The Directory (1795-1799)
In 1795, the new Constitution (of Year III) was approved, which was more restrictive in terms of rights and freedoms than that of 1791. This legal text established an Executive power called the “Directory,” which in its first two years concentrated on putting an end to the excesses of the Jacobin Reign of Terror; mass executions ceased and measures taken against exiled priests and monarchists were relaxed. The new government faced the threat of external war, as France continued to be the target of international counterrevolutionary coalitions. It also had to face conspiracies and internal rebellions of a monarchical and revolutionary nature. Internal instability and the lack of a definitive victory abroad constituted the fertile ground for a new coup d’état.
The Consulate: The most prestigious French general, Napoleon Bonaparte, led a coup d’état on 18 Brumaire (9 November) 1799. He seized power and drafted another constitution that same year. The new constitutional text established a Congress and a Senate with very few powers, since the Consulate, which was the government formed by three consuls, combined the Executive and Legislative powers. In this way, Napoleon was able to govern in an authoritarian manner as first consul of the Republic.
The Empire Emerging from the Revolution
During the period of the Consulate, Napoleon accumulated greater and greater powers of government. The consolidation of his power, his military victories abroad, internal stability after a decade of upheavals, and the fear of being assassinated were the reasons for establishing a hereditary power that would ensure the continuity of the regime. Napoleon was crowned Emperor of the French in 1804 after being requested to do so by the Senate. In this way, he confirmed that he was not a sovereign by divine right like those of the Ancien Régime, but that he was an emperor of a new type, since his legitimacy came from the French Revolution.
Napoleon’s Empire meant the reform of the political framework inherited from the period that began in 1789, in addition to constituting the starting point of various aspects of the modern French national state. Main measures included:
- Establishment of a dictatorial government: It controlled the powers of the Executive and the Legislative as well as the appointment of judges.
- End of revolutionary achievements: It ended the abolition of slavery and the separation of powers.
- Creation of a repressive regime: He persecuted all kinds of opposition, both the Bourbon, which sought to restore the monarchy, and the Jacobin and the Republican, opposed to his authoritarianism.
- Creation of a French Civil Code: It ensured the equality of citizenship before the law and abolished the privileges of the nobility and the clergy (but women remained under the authority of their fathers or husbands), prohibited torture, and definitively removed aspects of civil life such as marriage and divorce from the control of the Church. It enshrined private property as a fundamental right and promoted freedom of contract.

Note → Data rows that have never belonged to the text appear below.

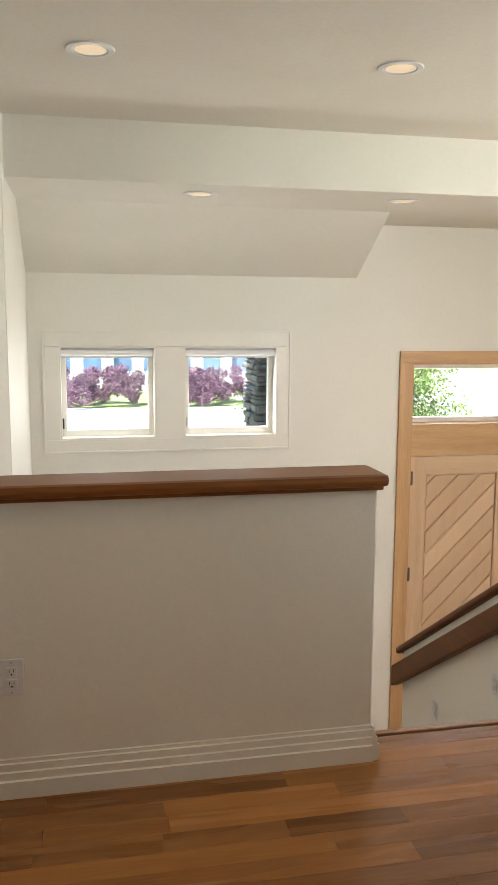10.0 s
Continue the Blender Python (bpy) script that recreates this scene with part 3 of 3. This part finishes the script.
# ---- windows ----
WCAS = [(0.0, 0), (0.0, 0.012), (0.078, 0.014), (0.082, 0.022), (0.096, 0.022), (0.096, 0)]
wc = thing("trim_front_windows", "cream painted casing round the pair of small windows", "window casing", kind="structure")
for a in ((-0.135, -0.037, 0.645, 1.31), (0.645, 0.850, 0.645, 1.31), (1.548, 1.633, 0.645, 1.31), (-0.135, 1.633, 1.311, 1.408), (-0.135, 1.633, 0.562, 0.644)):
    part("casing_board", boxed(a[0], a[1], 10.634, 10.649, a[2], a[3], bevel=0.002), TRIM, wc)
for a in ((-0.150, -0.135, 0.547, 1.423), (1.633, 1.648, 0.547, 1.423), (-0.135, 1.633, 1.408, 1.423), (-0.135, 1.633, 0.547, 0.562)):
    part("back_band", boxed(a[0], a[1], 10.627, 10.649, a[2], a[3], bevel=0.003), TRIM, wc)
based(wc, 0.75, 10.64, 0.56)


def small_window(name, x0, x1):
    th = thing(name, "small square window with raised roller shade", "window", kind="structure")
    z0, z1 = 0.645, 1.31
    for a in ((x0, x0 + 0.012, z0, z1), (x1 - 0.012, x1, z0, z1), (x0 + 0.012, x1 - 0.012, z0, z0 + 0.012), (x0 + 0.012, x1 - 0.012, z1 - 0.012, z1)):
        part("window_reveal", boxed(a[0], a[1], 10.636, 10.828, a[2], a[3]), TRIM, th)
    for a in ((x0 + 0.012, x0 + 0.047, z0 + 0.012, z1 - 0.012), (x1 - 0.047, x1 - 0.012, z0 + 0.012, z1 - 0.012),
              (x0 + 0.047, x1 - 0.047, z0 + 0.012, z0 + 0.058), (x0 + 0.047, x1 - 0.047, z1 - 0.05, z1 - 0.012)):
        part("window_frame", boxed(a[0], a[1], 10.75, 10.805, a[2], a[3], bevel=0.004), TRIM, th)
    p = part("pane", boxed(x0 + 0.047, x1 - 0.047, 10.775, 10.781, z0 + 0.058, z1 - 0.05), GLASS, th)
    p.visible_shadow = False
    part("latch", boxed(x0 + 0.014, x0 + 0.026, 10.725, 10.749, z0 + 0.07, z0 + 0.145, bevel=0.002), BLACK, th, "small dark window latch")
    based(th, (x0 + x1) / 2, 10.73, z0)
    sh = thing("roller_shade", "rolled-up white fabric roller shade in the window head", "roller shade", "shades of the small windows")
    bm = bmesh.new()
    rod(bm, (x0 + 0.016, 10.7, z1 - 0.045), (x1 - 0.016, 10.7, z1 - 0.045), 0.026, seg=24)
    part("roll", bm, PLASTIC, sh)
    part("hem_bar", boxed(x0 + 0.02, x1 - 0.02, 10.722, 10.73, z1 - 0.085, z1 - 0.04, bevel=0.002), PLASTIC, sh)
    for q in (x0 + 0.012, x1 - 0.016):
        part("bracket", boxed(q, q + 0.004, 10.67, 10.73, z1 - 0.08, z1 - 0.012), PLASTIC, sh)
    based(sh, (x0 + x1) / 2, 10.7, z1 - 0.012)


small_window("window_1", -0.037, 0.645)
small_window("window_2", 0.850, 1.548)

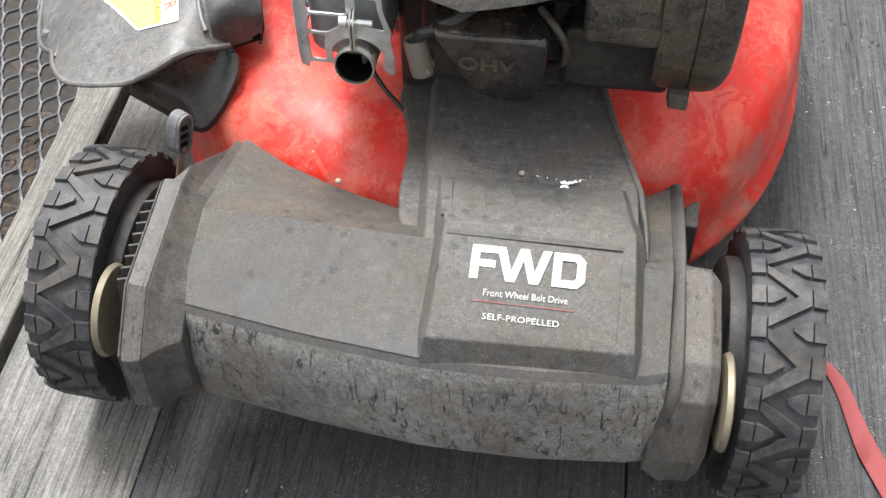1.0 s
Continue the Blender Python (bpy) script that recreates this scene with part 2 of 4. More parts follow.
def worn_print(name, color, dirt, amount, scale=260):
    """Printed film, dusty and rubbed thin in places."""
    n = Nodes(name)
    worn = n.math("ADD", n.math("MULTIPLY", n.noise(scale, 7, 0.78), 0.6), n.math("MULTIPLY", n.noise(scale * 0.2, 5, 0.65), 0.4))
    f = n.ramp(worn, (0.57 - amount * 0.16, 0.0), (0.66 - amount * 0.1, 1.0))
    col = n.mix(n.math("MULTIPLY", f, 0.45 + 0.5 * amount), color, dirt)
    return n.done(n.grain(col, 0.75), 0.55, spec=0.35)


COVER = plastic("dusty_black_plastic", (0.0294, 0.0294, 0.0294), (0.0708, 0.0672, 0.0626), 0.6, speck=0.22, brown=(0.0653, 0.0552, 0.0451), mottle=0.7)
# dirt tone that also carries the shade of the end cap's steep flank
FLANK = plastic("dirty_shaded_plastic", (0.032, 0.031, 0.030), (0.104, 0.095, 0.085), 0.5, speck=0.4, brown=(0.090, 0.075, 0.059))
CAP = plastic("scuffed_cap_plastic", (0.0437, 0.0428, 0.0428), (0.1125, 0.1060, 0.0977), 0.6, speck=0.4, brown=(0.0949, 0.0791, 0.0632), scuff=0.75, mottle=0.76)
# brown soil, toned partly for the shade behind the cover's ridge
SOILED_SHADED = plastic("soiled_shaded_plastic", (0.032, 0.031, 0.028), (0.083, 0.075, 0.065), 0.5, speck=0.4, brown=(0.081, 0.064, 0.047), mottle=0.74)
# real scuffs on a tone paled to stand in for light on the front
SCUFFED_LIT = plastic("scuffed_lit_plastic", (0.0963, 0.0945, 0.0927), (0.3096, 0.2988, 0.2790), 0.65, speck=0.35, brown=(0.1701, 0.1476, 0.1215), scuff=0.95, mottle=0.52)
PANEL = plastic("dusty_cover_plastic", (0.0437, 0.0437, 0.0427), (0.1263, 0.1197, 0.1121), 0.6, speck=0.4, brown=(0.0902, 0.0779, 0.0617), mottle=0.66, streak=0.14)
# darkens along Y towards the engine: the shade under it is coloured in
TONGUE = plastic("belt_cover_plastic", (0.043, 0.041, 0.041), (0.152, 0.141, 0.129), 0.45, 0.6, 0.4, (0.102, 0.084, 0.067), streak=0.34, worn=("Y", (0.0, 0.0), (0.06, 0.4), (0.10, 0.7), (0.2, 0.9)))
# smears on the brow; its shade and the lower front's light are coloured in
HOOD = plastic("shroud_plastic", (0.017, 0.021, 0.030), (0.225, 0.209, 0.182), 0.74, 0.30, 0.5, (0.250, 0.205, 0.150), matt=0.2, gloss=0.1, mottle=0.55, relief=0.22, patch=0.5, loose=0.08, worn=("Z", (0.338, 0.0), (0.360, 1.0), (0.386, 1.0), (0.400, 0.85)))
INSERT = plastic("shroud_insert_plastic", (0.032, 0.037, 0.044), (0.103, 0.100, 0.094), 0.42, 0.45, 0.32, (0.120, 0.102, 0.080))
VALVE = plastic("valve_cover_paint", (0.008, 0.008, 0.010), (0.030, 0.025, 0.019), 0.34, 0.14, 0.12, (0.052, 0.038, 0.026), relief=0.05)
FILTER = plastic("air_filter_plastic", (0.0164, 0.0156, 0.0148), (0.1099, 0.0935, 0.0713), 0.56, 0.36, 0.45, (0.0984, 0.0754, 0.0508), mottle=0.55, gloss=0.75, scuff=0.3)
FLAP = plastic("chute_plastic", (0.068, 0.070, 0.074), (0.175, 0.173, 0.166), 0.55, 0.4, 0.6, (0.130, 0.117, 0.099), mottle=0.5, streak=0.1)
CHUTE = plastic("dusty_chute_plastic", (0.016, 0.016, 0.018), (0.068, 0.066, 0.062), 0.42, 0.27, 0.4, (0.046, 0.039, 0.031))
HINGE = plastic("hinge_cover_plastic", (0.020, 0.020, 0.023), (0.047, 0.047, 0.047), 0.3, 0.45, 0.12, (0.058, 0.054, 0.05))
BLACK = plastic("black_engine_plastic", (0.010, 0.010, 0.010), (0.04, 0.036, 0.03), 0.3, 0.45, 0.2, (0.05, 0.042, 0.033))
RED = red_paint()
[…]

- Encouragement of the economy: During the Consulate, the Central Bank of France was founded to control the minting of currency and finance war campaigns. As emperor, he promoted the opening of Chambers of Commerce.
- Modernization of education: Established the lyceums (1802), public high schools designed to educate the nation’s elite rigorously in subjects such as mathematics, science, literature, and classical languages. He also created the Imperial University (1808), an institution charged with overseeing all education in France.

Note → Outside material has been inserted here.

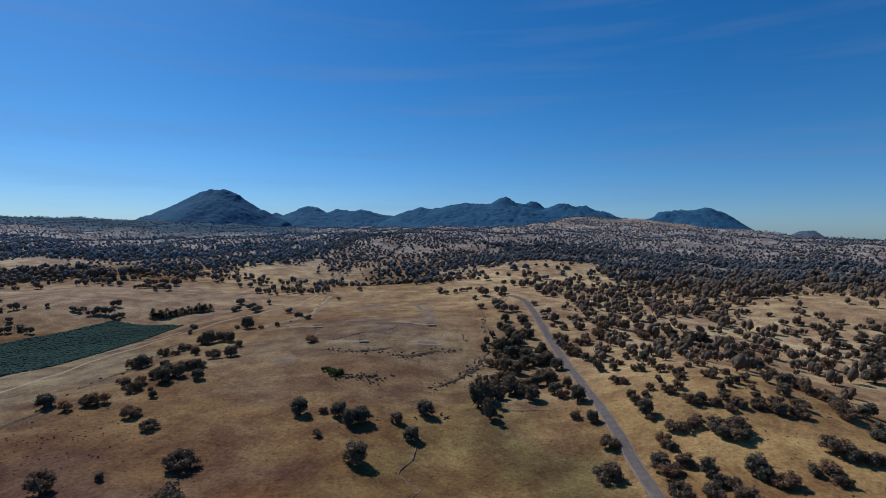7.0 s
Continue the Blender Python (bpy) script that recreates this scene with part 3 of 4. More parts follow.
OAKS_OAKSLOPE_B = [
    (150.3, 284.7, 5.6), (153.5, 283.0, 5.5), (171.3, 308.4, 5.3), (156.6, 281.3, 6.1), (145.4, 257.7, 5.6), (120.7, 215.1, 4.2), (108.3, 212.1, 2.7), (113.0, 215.0, 3.7),
    (110.6, 206.8, 2.2), (108.3, 201.3, 2.6), (104.4, 210.1, 3.1), (174.1, 296.8, 5.8), (167.7, 283.1, 3.7), (153.0, 262.5, 2.9), (143.0, 244.7, 4.7), (128.5, 216.7, 5.1),
    (133.1, 220.6, 4.7), (119.7, 204.2, 4.3), (143.3, 234.9, 3.5), (83.0, 210.6, 3.6), (84.4, 209.2, 3.1), (85.2, 221.7, 2.9), (79.3, 215.4, 3.2), (87.9, 212.7, 3.6),
    (86.3, 202.5, 3.4), (87.0, 199.8, 4.2), (89.6, 200.6, 3.4), (93.2, 222.0, 3.7), (93.2, 198.1, 3.4), (97.2, 200.4, 3.4), (95.2, 192.9, 3.2), (100.3, 207.6, 2.6),
    (98.9, 195.8, 3.7),
]
OAKS_OAKSLOPE_C = [
    (99.6, 193.7, 2.8), (103.3, 193.5, 2.4), (110.8, 196.2, 2.9), (113.4, 197.1, 2.4), (118.0, 196.5, 2.9), (191.4, 312.6, 4.1),
]
OAKS_DOWNSLOPE_A = [
    (236.0, 386.3, 5.6), (231.6, 363.4, 6.1), (241.8, 361.7, 5.3), (242.2, 351.0, 6.6), (220.9, 341.7, 6.3), (224.4, 344.3, 6.4), (219.4, 345.5, 5.0), (216.8, 322.7, 5.3),
    (212.3, 311.8, 6.4), (198.8, 296.6, 4.2), (193.8, 279.2, 7.4), (178.7, 256.5, 3.6), (214.3, 299.6, 4.9), (240.0, 337.4, 5.6), (237.2, 329.8, 5.5), (227.2, 315.8, 5.2),
    (232.0, 313.8, 4.6), (224.5, 299.3, 4.3), (245.5, 321.6, 5.3), (252.1, 326.4, 5.4), (222.4, 288.1, 5.9), (226.6, 288.3, 5.4), (233.2, 292.8, 5.5), (238.4, 308.1, 5.8),
    (243.2, 307.8, 5.0), (241.2, 299.8, 4.4), (199.0, 257.9, 8.8), (254.3, 316.1, 5.9), (274.2, 343.0, 7.1), (279.4, 354.3, 6.7), (269.4, 347.7, 4.4), (254.1, 348.3, 6.6),
    (264.9, 359.7, 6.7),
]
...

- Improvement of public administration: Creating a Court of Auditors to audit public finances and preparing budgets with the forecast of government expenditure and revenue.
The majority of European liberalism initially hailed Napoleon as the propagator of the ideals and conquests of the French Revolution. However, over time, his authoritarianism caused a part of them to identify him with tyranny.
Expansion and Collapse of the Napoleonic Empire
Napoleon achieved success and fame as a young soldier in defense of the Republic against the counterrevolutionary international coalitions that attacked France, which determines another essential characteristic of the Napoleonic Empire: its expansive nature. Bonaparte resurrected the idea of a European Empire by justifying it in the need to extend the principles of the French Revolution. In reality, he sought to establish a new international order in Europe in which France would enjoy hegemonic power, thus recovering the approaches of Louis XIV’s time.
In the first phase (1804-1812), Napoleon’s repeated victories against the great absolutist powers (Austria, Prussia, and Russia) led to the control of Italy, Central Europe, and the dissolution of the Holy Roman Empire (1806). Faced with these successes, his fleet, allied with the Spanish, was defeated by the British at the Battle of Trafalgar (1805). Faced with the impossibility of obtaining control of the seas, Napoleon decreed the commercial blockade of Great Britain and the invasion of Portugal and Spain in 1808, where he was forced to face a long conflict of attrition.
In a second phase (1812-1815), Napoleon undertook the conquest of Russia, but his army was completely defeated. The subsequent successes of the allied countries against the French emperor and the endless war in Spain finally led to his defeat (1814). Napoleon was condemned to exile on the Italian island of Elba. However, he managed to regain power short-lived but, in 1815, British troops and their allies definitively defeated Napoleon at Waterloo. This time he was banished to the island of St. Helena, where he died in 1821.